The 32-year-old Valentine played a big role in Loyola's rise as an assistant. He helped recruit some of the Ramblers' best players and basically coordinated a defense that ranked among the nation's stingiest.
Valentine's father Carlton is a successful high school coach in Michigan who played at Michigan State in the 1980s. Younger brother Denzel starred for the Spartans and went on to the NBA.
“I have such a strong foundation with my beliefs and how I was raised in the game,” Drew Valentine said. “So I just doubled down on it. We went to work with our roster and, I think, got our roster to the point where we could be competitive. It also helped that our resources went up; I think you can read between the lines on that. And I think our roster improved because of that. The guys that came back, they believe in this place.”

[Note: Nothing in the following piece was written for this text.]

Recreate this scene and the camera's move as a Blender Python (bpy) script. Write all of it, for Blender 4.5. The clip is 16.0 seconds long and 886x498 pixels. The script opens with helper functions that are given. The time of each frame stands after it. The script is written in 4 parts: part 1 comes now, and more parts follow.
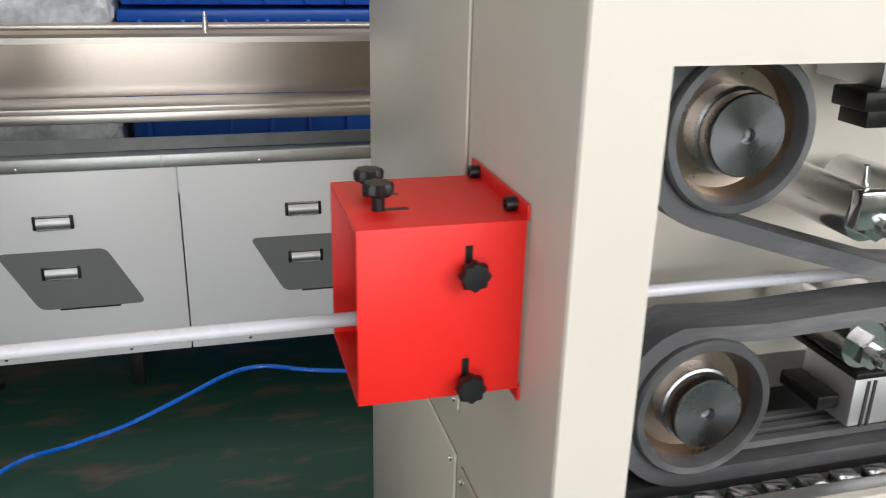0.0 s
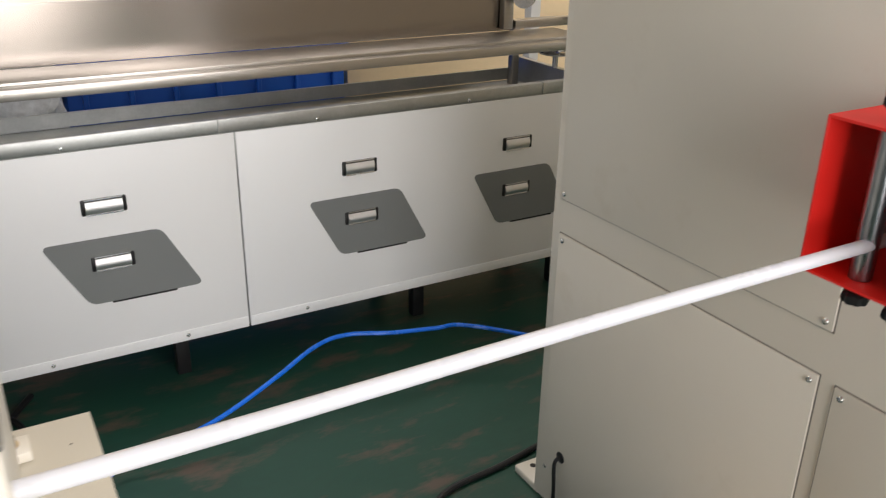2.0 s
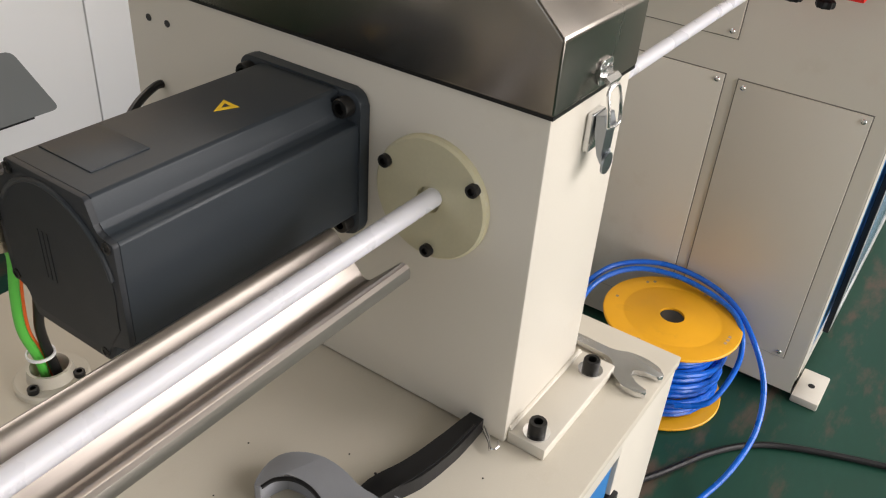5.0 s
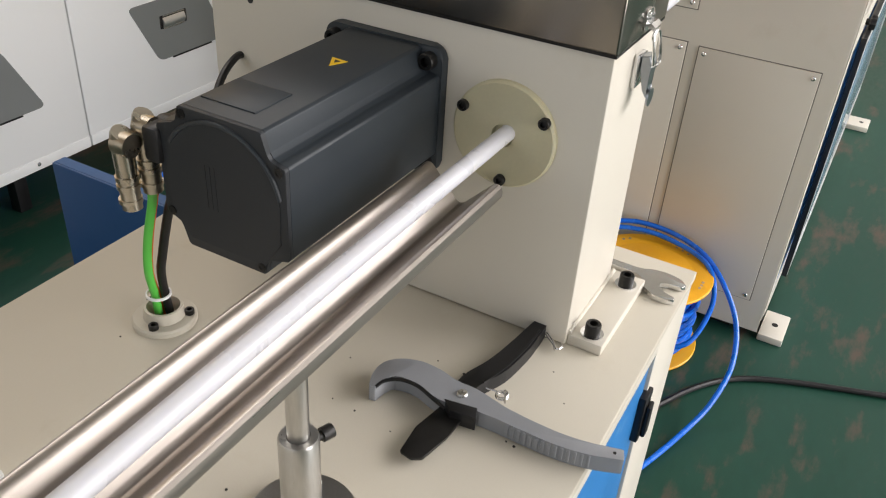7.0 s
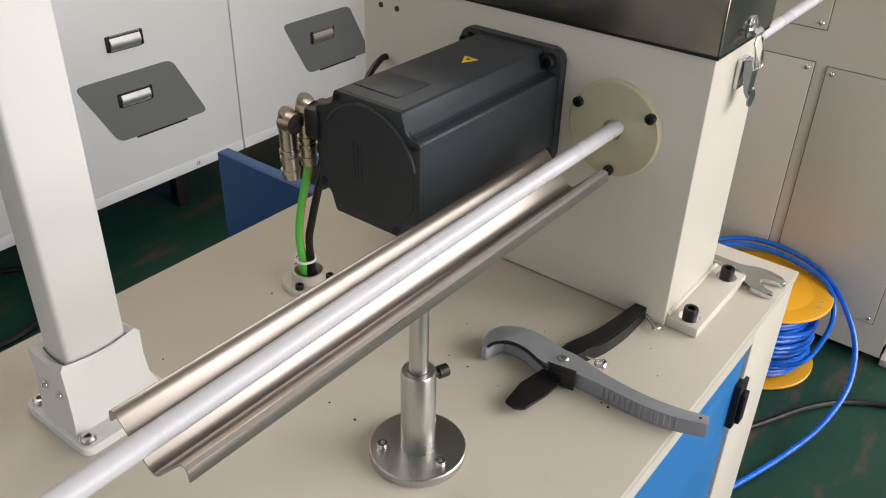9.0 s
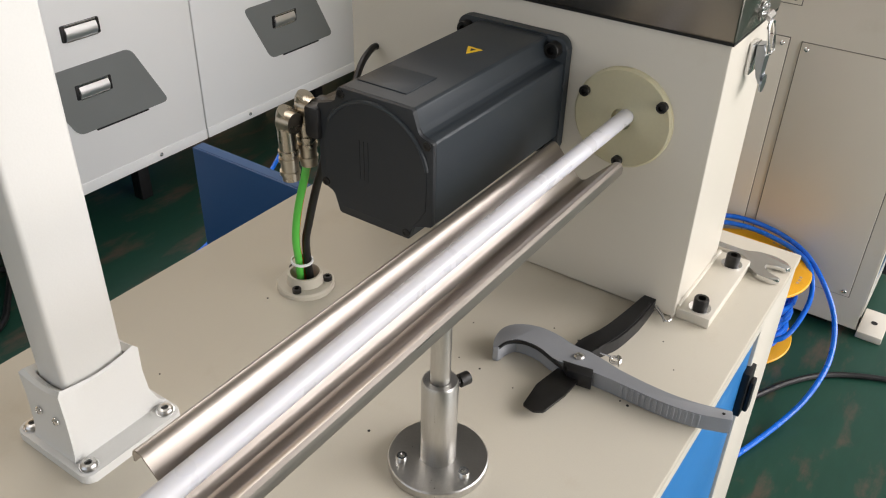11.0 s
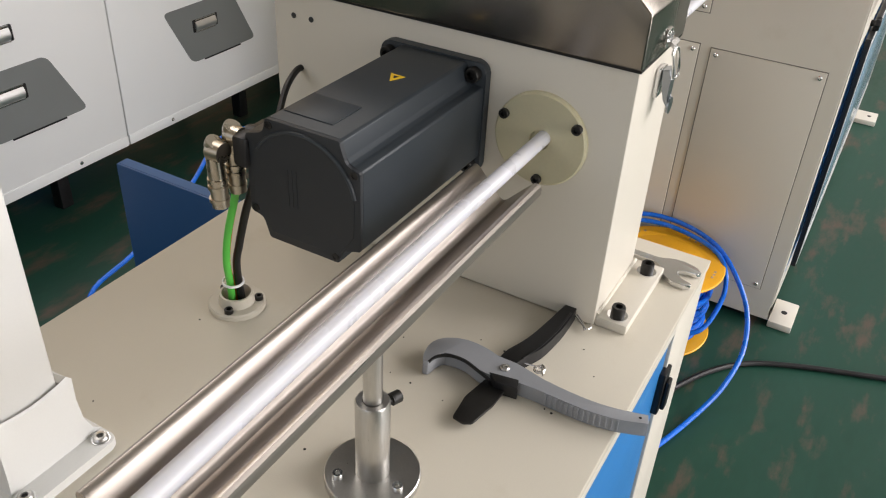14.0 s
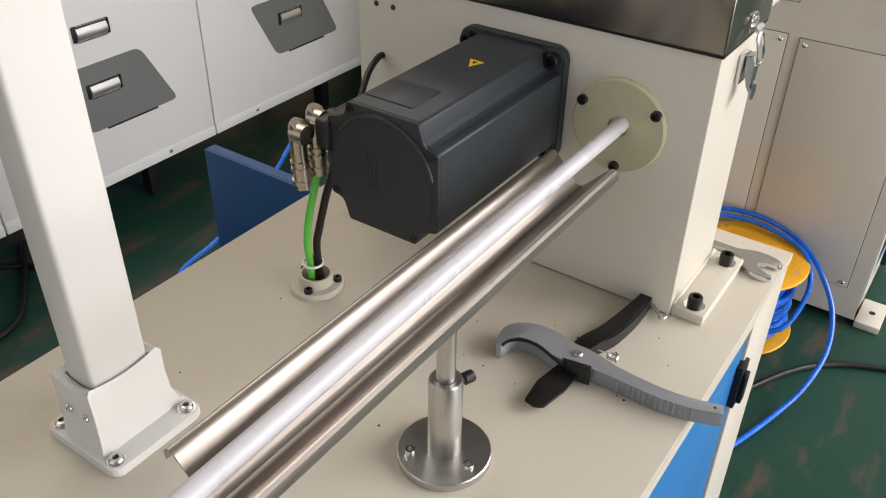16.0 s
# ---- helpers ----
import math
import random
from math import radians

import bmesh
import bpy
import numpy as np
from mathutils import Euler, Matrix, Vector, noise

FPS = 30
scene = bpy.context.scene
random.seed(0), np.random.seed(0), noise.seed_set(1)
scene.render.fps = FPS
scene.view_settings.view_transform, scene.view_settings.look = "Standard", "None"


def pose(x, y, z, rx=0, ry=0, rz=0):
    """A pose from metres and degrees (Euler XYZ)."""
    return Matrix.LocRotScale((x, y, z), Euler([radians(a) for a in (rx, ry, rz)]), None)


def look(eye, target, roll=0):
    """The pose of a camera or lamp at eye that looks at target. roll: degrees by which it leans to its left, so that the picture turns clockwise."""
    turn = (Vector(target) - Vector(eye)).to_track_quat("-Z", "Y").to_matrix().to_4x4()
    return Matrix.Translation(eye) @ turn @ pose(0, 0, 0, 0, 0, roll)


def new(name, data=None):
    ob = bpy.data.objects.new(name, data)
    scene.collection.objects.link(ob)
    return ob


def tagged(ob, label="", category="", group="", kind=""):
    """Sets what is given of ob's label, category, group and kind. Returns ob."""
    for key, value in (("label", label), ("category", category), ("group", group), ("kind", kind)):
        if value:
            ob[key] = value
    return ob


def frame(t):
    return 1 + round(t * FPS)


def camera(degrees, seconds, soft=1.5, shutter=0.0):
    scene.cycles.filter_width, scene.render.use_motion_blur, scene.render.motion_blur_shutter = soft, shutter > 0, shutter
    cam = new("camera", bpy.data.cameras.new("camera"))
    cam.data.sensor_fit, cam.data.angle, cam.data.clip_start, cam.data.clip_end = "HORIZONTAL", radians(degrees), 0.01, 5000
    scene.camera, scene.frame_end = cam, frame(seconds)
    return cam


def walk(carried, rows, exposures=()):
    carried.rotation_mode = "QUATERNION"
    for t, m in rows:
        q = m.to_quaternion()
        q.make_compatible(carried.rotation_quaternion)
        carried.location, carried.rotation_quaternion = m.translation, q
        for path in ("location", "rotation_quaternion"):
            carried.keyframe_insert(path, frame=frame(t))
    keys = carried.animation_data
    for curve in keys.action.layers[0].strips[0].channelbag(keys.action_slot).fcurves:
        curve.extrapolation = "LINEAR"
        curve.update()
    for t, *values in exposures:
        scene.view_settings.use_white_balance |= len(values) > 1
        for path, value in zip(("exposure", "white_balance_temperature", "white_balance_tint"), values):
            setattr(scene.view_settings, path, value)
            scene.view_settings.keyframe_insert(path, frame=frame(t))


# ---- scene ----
# one lens for the whole clip
cam = camera(55.2, 16.0, soft=1.1, shutter=0.3)
PATH = [
    (0, (-0.0063, -0.0817, 1.4059), (0.2452, 0.8218, 1.0589), 1.30),
    (0.5, (-0.2236, 0.0025, 1.4085), (0.1334, 0.8660, 1.0515), 1.30),
    (1, (-0.3989, 0.1417, 1.3976), (0.0106, 0.9817, 1.0426), 0.90),
    (1.5, (-0.5630, 0.2201, 1.3895), (-0.1150, 1.0336, 1.0175), 0.80),
    (2, (-0.7430, 0.2540, 1.3710), (-0.2803, 1.0474, 0.9766), 1.00),
    (2.2, (-0.8400, 0.2687, 1.3745), (-0.3670, 1.0517, 0.9681), 1.40),
    (2.5, (-0.9390, 0.3424, 1.3553), (-0.4620, 1.1154, 0.9373), 1.60),
    (3, (-1.0118, 0.4425, 1.3327), (-0.5413, 1.2000, 0.8797), 1.50),
    (3.5, (-1.0855, 0.4772, 1.3153), (-0.5565, 1.1677, 0.8228), 2.10),
    (4, (-1.2798, 0.4917, 1.3245), (-0.6128, 1.0297, 0.8085), 3.10),
    (4.5, (-1.3727, 0.4888, 1.3294), (-0.6592, 0.9423, 0.7944), 4.20),
    (4.7, (-1.3822, 0.4833, 1.3180), (-0.6772, 0.9383, 0.7735), 4.40),
    (6.8, (-1.5700, 0.5335, 1.3232), (-0.8245, 0.9125, 0.7742), 3.80),
    (7, (-1.5889, 0.5198, 1.3276), (-0.8454, 0.9023, 0.7791), 4.00),
    (7.5, (-1.6419, 0.4555, 1.3438), (-0.9299, 0.9040, 0.8033), 3.60),
    (8, (-1.6907, 0.4200, 1.3449), (-1.0212, 0.9435, 0.8179), 2.70),
    (10.3, (-1.6710, 0.5056, 1.3427), (-0.9865, 0.9881, 0.7957), 0.50),
    (10.5, (-1.6746, 0.5099, 1.3425), (-0.9886, 0.9854, 0.7925), 0.90),
    (11, (-1.6810, 0.5159, 1.3428), (-0.9870, 0.9794, 0.7918), 1.60),
    (11.5, (-1.6650, 0.4682, 1.3762), (-0.9470, 0.9147, 0.8427), 1.70),
    (12, (-1.6719, 0.3450, 1.4421), (-0.9169, 0.8000, 0.9701), 1.10),
    (12.5, (-1.6883, 0.3340, 1.4298), (-0.9503, 0.8200, 0.9618), 0.40),
    (13, (-1.6683, 0.4158, 1.3881), (-0.9653, 0.8663, 0.8376), -0.60),
    (13.5, (-1.6733, 0.4806, 1.3920), (-0.9578, 0.8831, 0.8215), 1.40),
    (14, (-1.6903, 0.5096, 1.3846), (-0.9563, 0.8996, 0.8291), 3.30),
    (14.5, (-1.6996, 0.5172, 1.3823), (-0.9746, 0.9197, 0.8233), 3.20),
    (15, (-1.7066, 0.5150, 1.3818), (-0.9976, 0.9425, 0.8203), 2.50),
    (15.5, (-1.7038, 0.5070, 1.3807), (-1.0098, 0.9535, 0.8162), 1.70),
    (16, (-1.7033, 0.5007, 1.3809), (-1.0193, 0.9647, 0.8174), 1.00),
]
walk(cam, [(t, look(eye, target, roll)) for t, eye, target, roll in PATH], exposures=[(0.0, -0.20, 6250, 9), (0.5, -0.08, 6400, 10), (1.0, 0.10, 6500, 10), (1.5, 0.22, 6550, 11), (2.0, 0.27, 6550, 11), (2.5, 0.08, 6850, 12), (3.0, -0.04, 7000, 12), (3.5, -0.03, 7050, 12), (4.0, -0.03, 6900, 12), (4.7, 0.05, 6700, 12), (7.0, 0.24, 6500, 11), (7.5, 0.20, 6500, 11), (8.0, -0.06, 6500, 11), (10.4, 0.16, 6500, 11), (11.5, 0.19, 6500, 11), (16.0, 0.17, 6550, 12)])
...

Guard Des Watson could see it when when he made his recruiting visit. He chose to transfer to Loyola over Dayton after two years at Davidson and is averaging a team-leading 13.1 points in his first season with the Ramblers.
“A lot of people were questioning why would I come to Loyola, we beat Loyola last year when I was at Davidson last year, 'why would you go to that coaching staff,'" Watson said. “There's certain stuff you can just hear in people's voice and you just know. With Drew, I could hear in his voice that he was ready for a switch and he was ready to turn the team into something different.”